A chronicle of perhaps the most important year in the life of the Fab Four.
The year 1963, by Scottish Daily Mail journalist McNab’s account, opened with the Beatles playing gigs in tiny halls in the Scottish Highlands in a sleety, frozen January. It closed with hit songs and ambitious plans to bring the band to the U.S. In between was an endless flow of music and adolescent screams, punctuated by high-toned and sometimes avaricious business dealings. First, for instance, came the backdoor negotiations over the order of credits for Lennon-McCartney compositions, which left Paul to admit grudgingly, “John had the stronger personality and I think he fixed things with Brian [Epstein] before I got there.” Later, both Lennon and McCartney suffered from a deal cut with a music publisher, Dick James, which delivered fat paychecks to James and Epstein and rather thinner ones to John and Paul. And everybody got worked over when it came to the merchandising wizards.

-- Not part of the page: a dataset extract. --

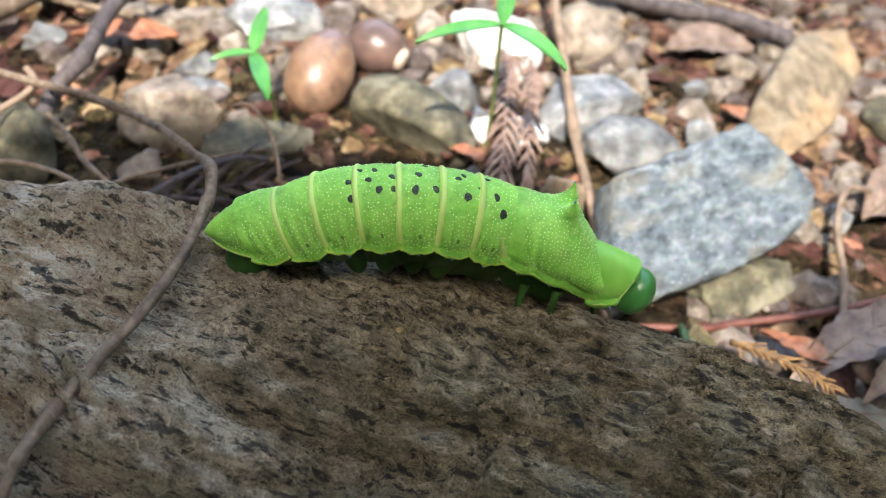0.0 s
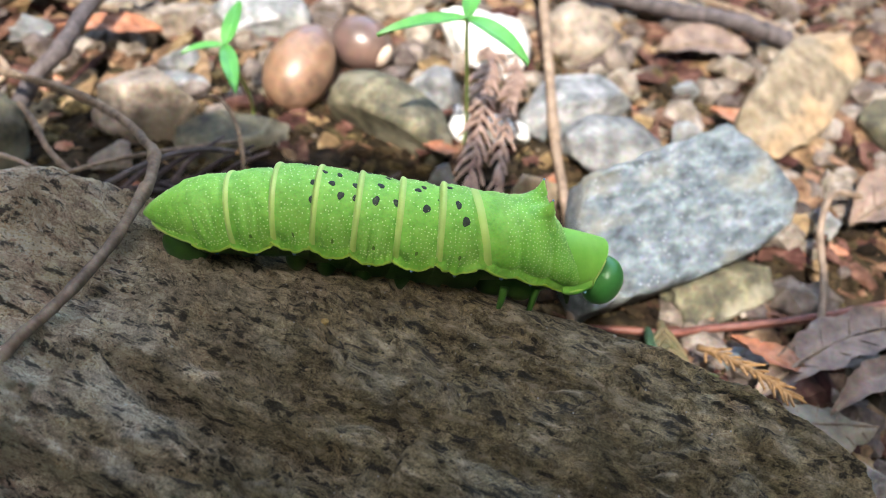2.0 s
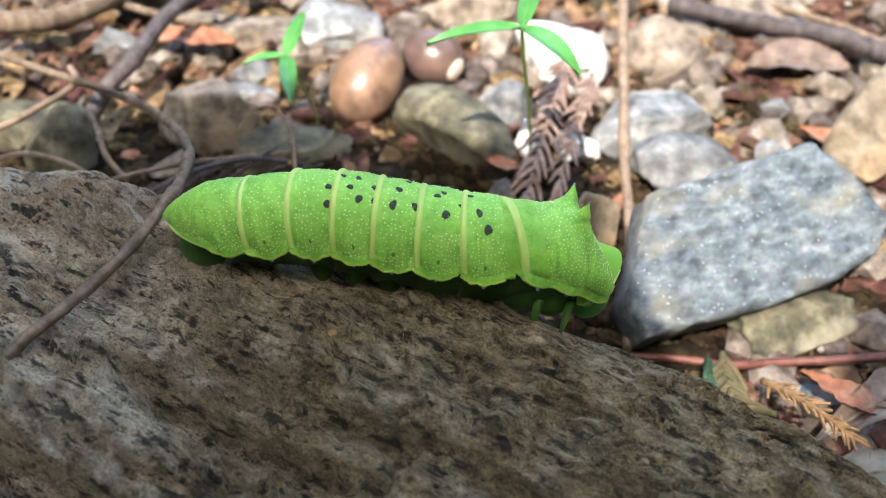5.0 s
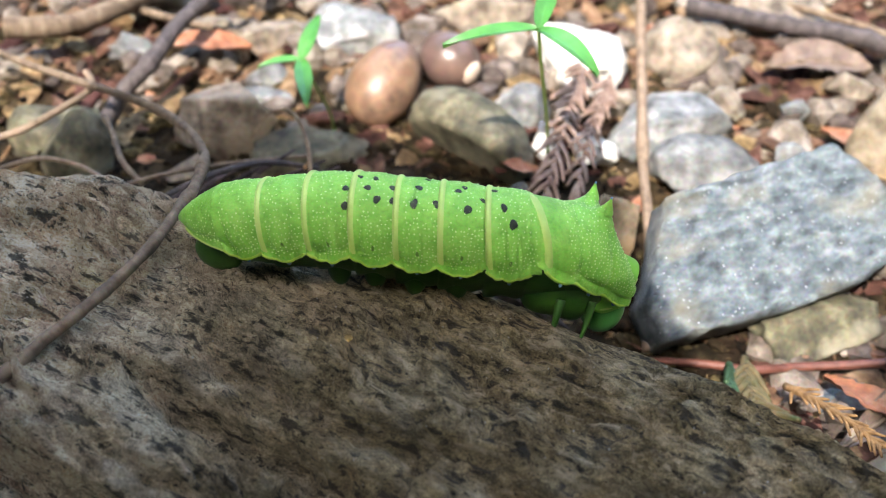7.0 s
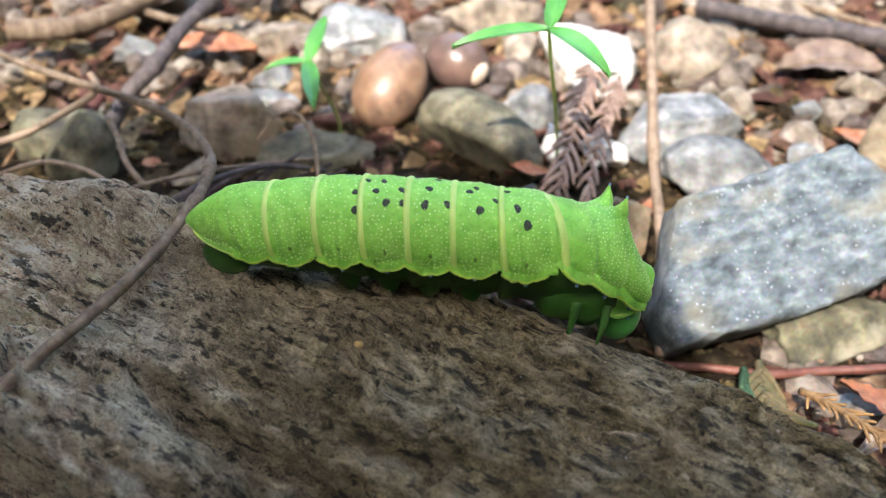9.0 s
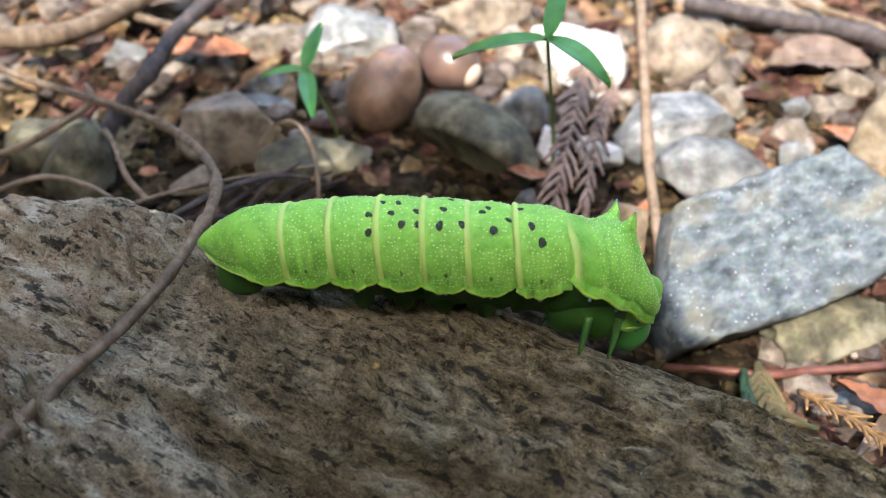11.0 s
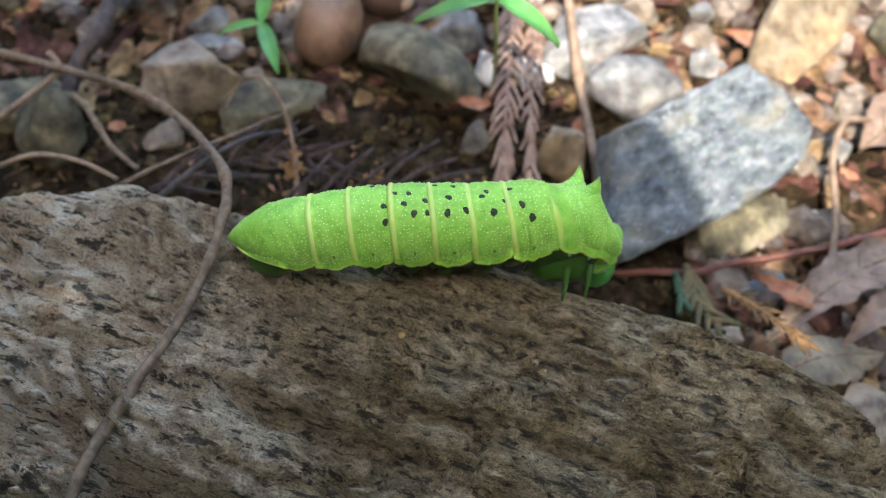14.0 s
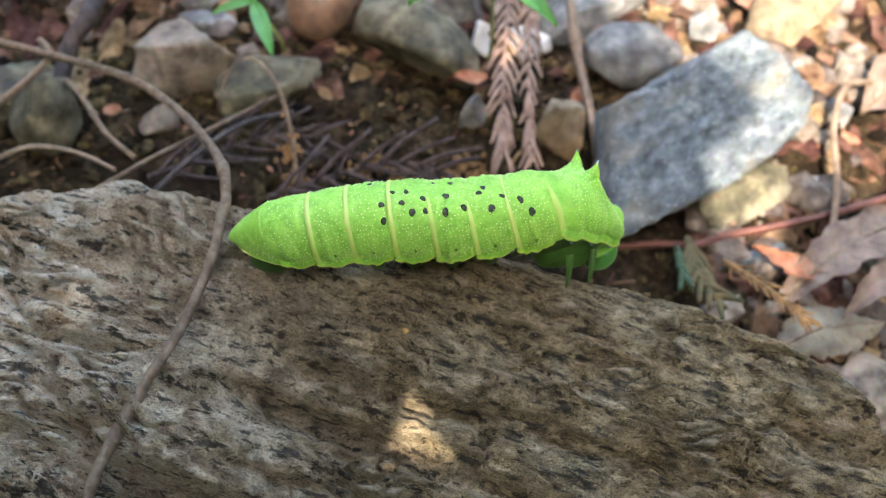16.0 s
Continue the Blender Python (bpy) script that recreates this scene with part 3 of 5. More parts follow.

Notes McNab, “During their career, and especially the lucrative touring years, it’s widely estimated that The Beatles lost out on a figure north of $100 million in merchandising fees—the first real rock’n’roll swindle.” For all those dark moments, though, the year 1963 prepared the Beatles for their massive breakthrough the following year, a breakthrough that, though Ringo was pondering opening a beauty salon and George Harrison some sort of business in the event that it all came crashing down, never really slowed down. The Ed Sullivan Show, with its 73 million viewers on that February night in 1964, was the storied start, but, as the author makes clear in this sometimes labored but detail-packed account, it really began bar by bar, town by town, mile by mile, a success won by endless work.
Though covering well-worn ground, a trove for Beatles completists.